Source records:
────

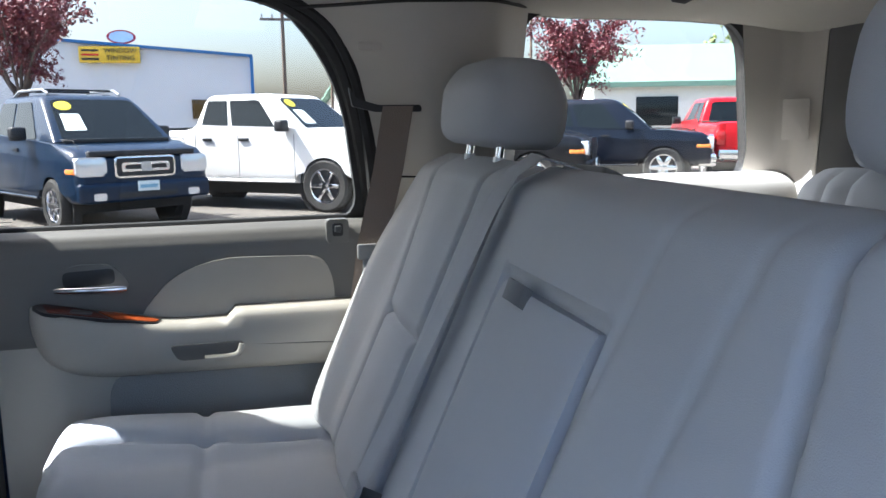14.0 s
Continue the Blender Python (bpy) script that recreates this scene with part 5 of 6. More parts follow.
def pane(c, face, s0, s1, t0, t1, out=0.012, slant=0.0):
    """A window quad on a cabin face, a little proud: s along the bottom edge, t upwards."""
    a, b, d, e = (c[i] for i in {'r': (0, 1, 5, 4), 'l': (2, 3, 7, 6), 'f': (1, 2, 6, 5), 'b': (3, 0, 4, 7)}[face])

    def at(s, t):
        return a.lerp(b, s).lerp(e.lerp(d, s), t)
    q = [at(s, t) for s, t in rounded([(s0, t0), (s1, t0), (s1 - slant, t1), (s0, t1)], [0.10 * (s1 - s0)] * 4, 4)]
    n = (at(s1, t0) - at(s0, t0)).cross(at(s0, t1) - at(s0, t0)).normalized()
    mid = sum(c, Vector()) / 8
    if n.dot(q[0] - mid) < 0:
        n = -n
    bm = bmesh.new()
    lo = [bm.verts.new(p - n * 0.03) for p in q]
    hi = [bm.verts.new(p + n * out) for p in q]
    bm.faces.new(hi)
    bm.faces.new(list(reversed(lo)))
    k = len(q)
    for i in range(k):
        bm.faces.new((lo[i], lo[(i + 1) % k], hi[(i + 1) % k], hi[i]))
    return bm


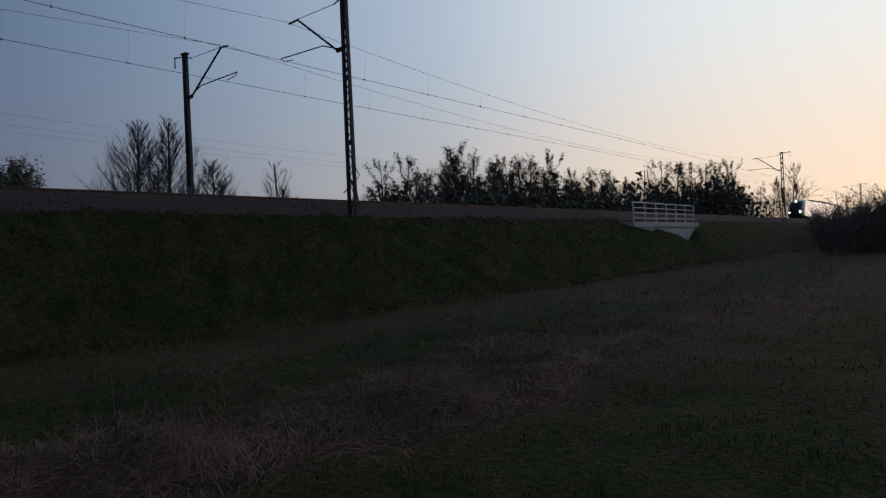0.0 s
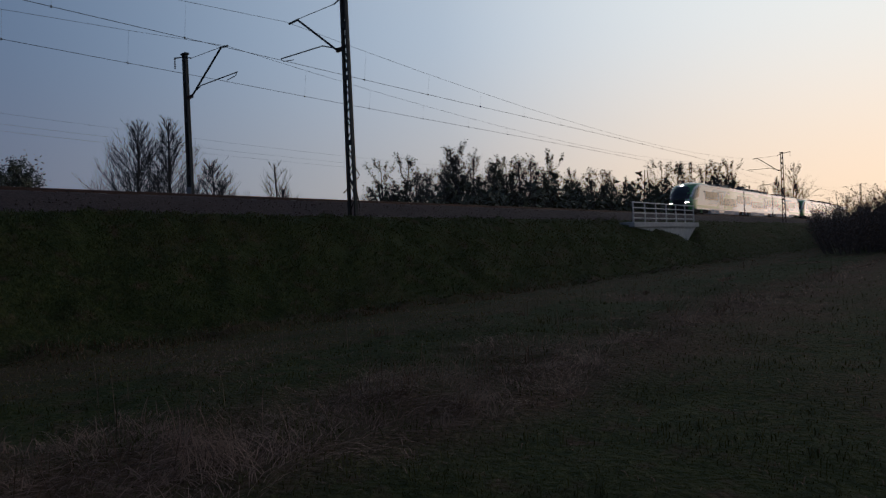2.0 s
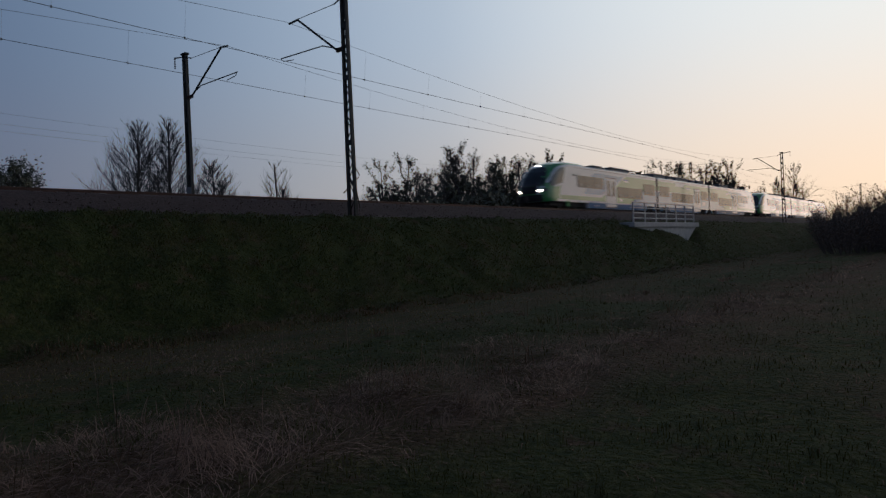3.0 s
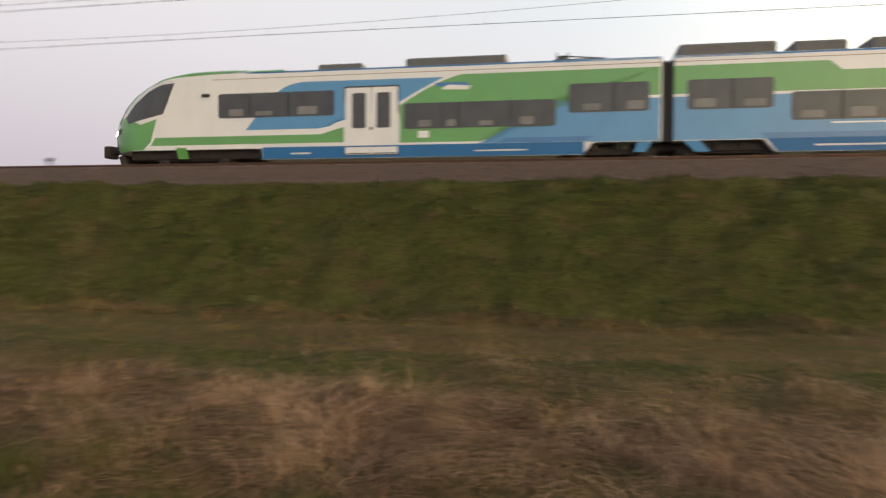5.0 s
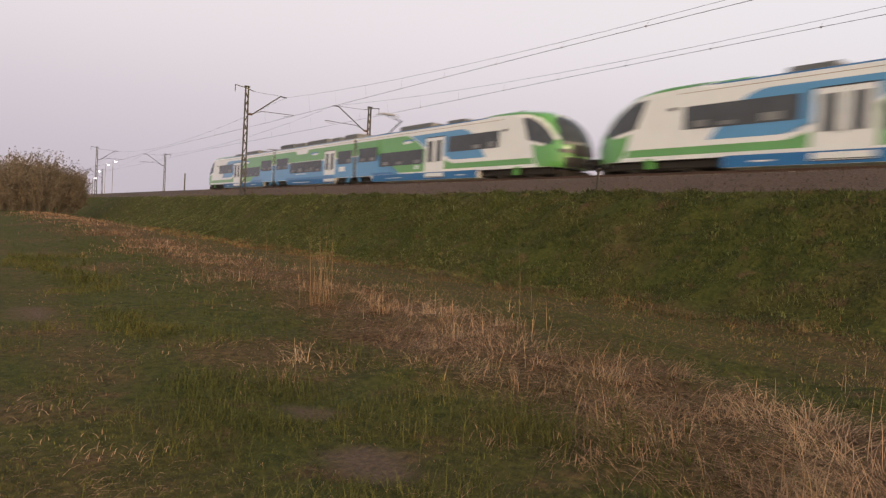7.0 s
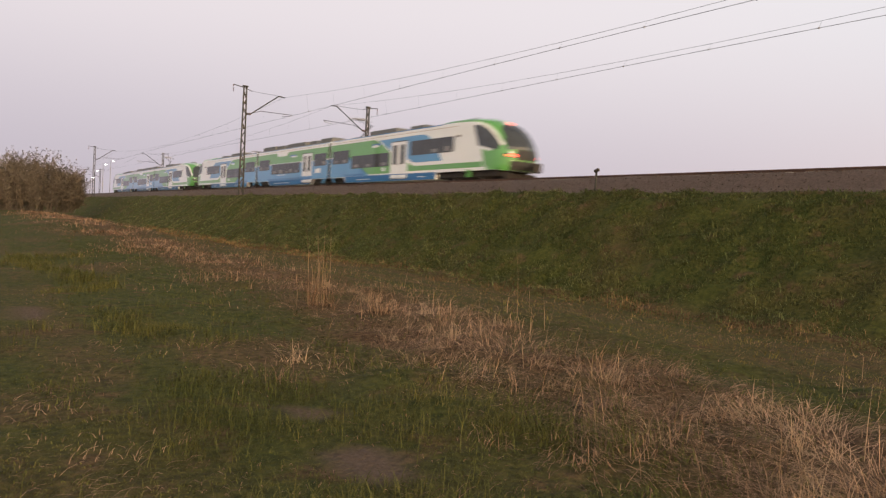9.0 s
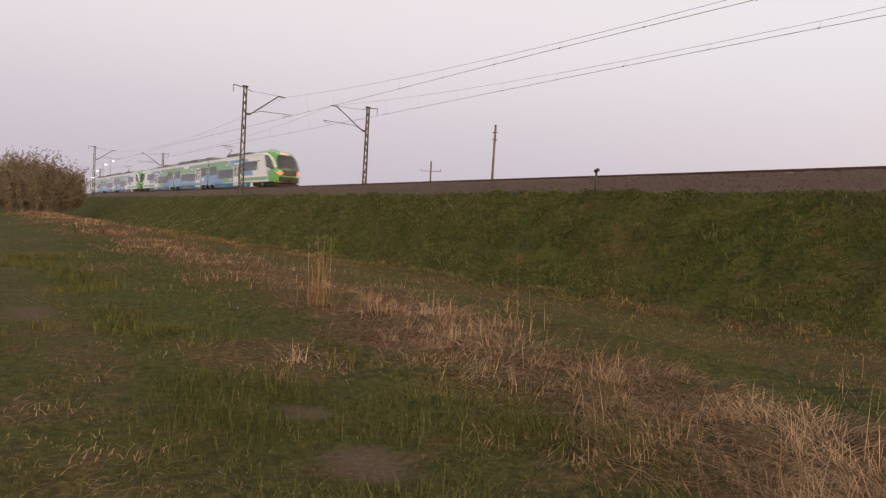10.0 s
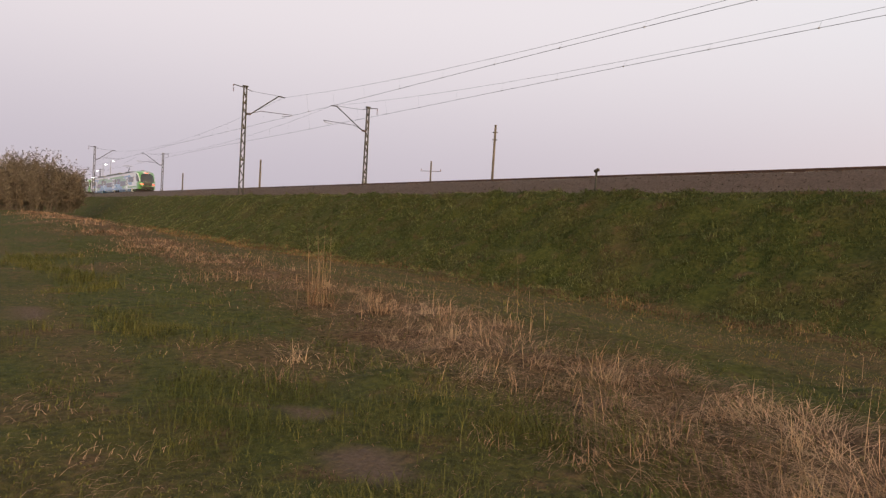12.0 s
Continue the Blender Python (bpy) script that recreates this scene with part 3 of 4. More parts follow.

────

Without including the pictures, reproduce all entries exactly.

14.0 s
Continue the Blender Python (bpy) script that recreates this scene with part 5 of 6. More parts follow.
def pane(c, face, s0, s1, t0, t1, out=0.012, slant=0.0):
    """A window quad on a cabin face, a little proud: s along the bottom edge, t upwards."""
    a, b, d, e = (c[i] for i in {'r': (0, 1, 5, 4), 'l': (2, 3, 7, 6), 'f': (1, 2, 6, 5), 'b': (3, 0, 4, 7)}[face])

    def at(s, t):
        return a.lerp(b, s).lerp(e.lerp(d, s), t)
    q = [at(s, t) for s, t in rounded([(s0, t0), (s1, t0), (s1 - slant, t1), (s0, t1)], [0.10 * (s1 - s0)] * 4, 4)]
    n = (at(s1, t0) - at(s0, t0)).cross(at(s0, t1) - at(s0, t0)).normalized()
    mid = sum(c, Vector()) / 8
    if n.dot(q[0] - mid) < 0:
        n = -n
    bm = bmesh.new()
    lo = [bm.verts.new(p - n * 0.03) for p in q]
    hi = [bm.verts.new(p + n * out) for p in q]
    bm.faces.new(hi)
    bm.faces.new(list(reversed(lo)))
    k = len(q)
    for i in range(k):
        bm.faces.new((lo[i], lo[(i + 1) % k], hi[(i + 1) % k], hi[i]))
    return bm


0.0 s
2.0 s
3.0 s
5.0 s
7.0 s
9.0 s
10.0 s
12.0 s
Continue the Blender Python (bpy) script that recreates this scene with part 3 of 4. More parts follow.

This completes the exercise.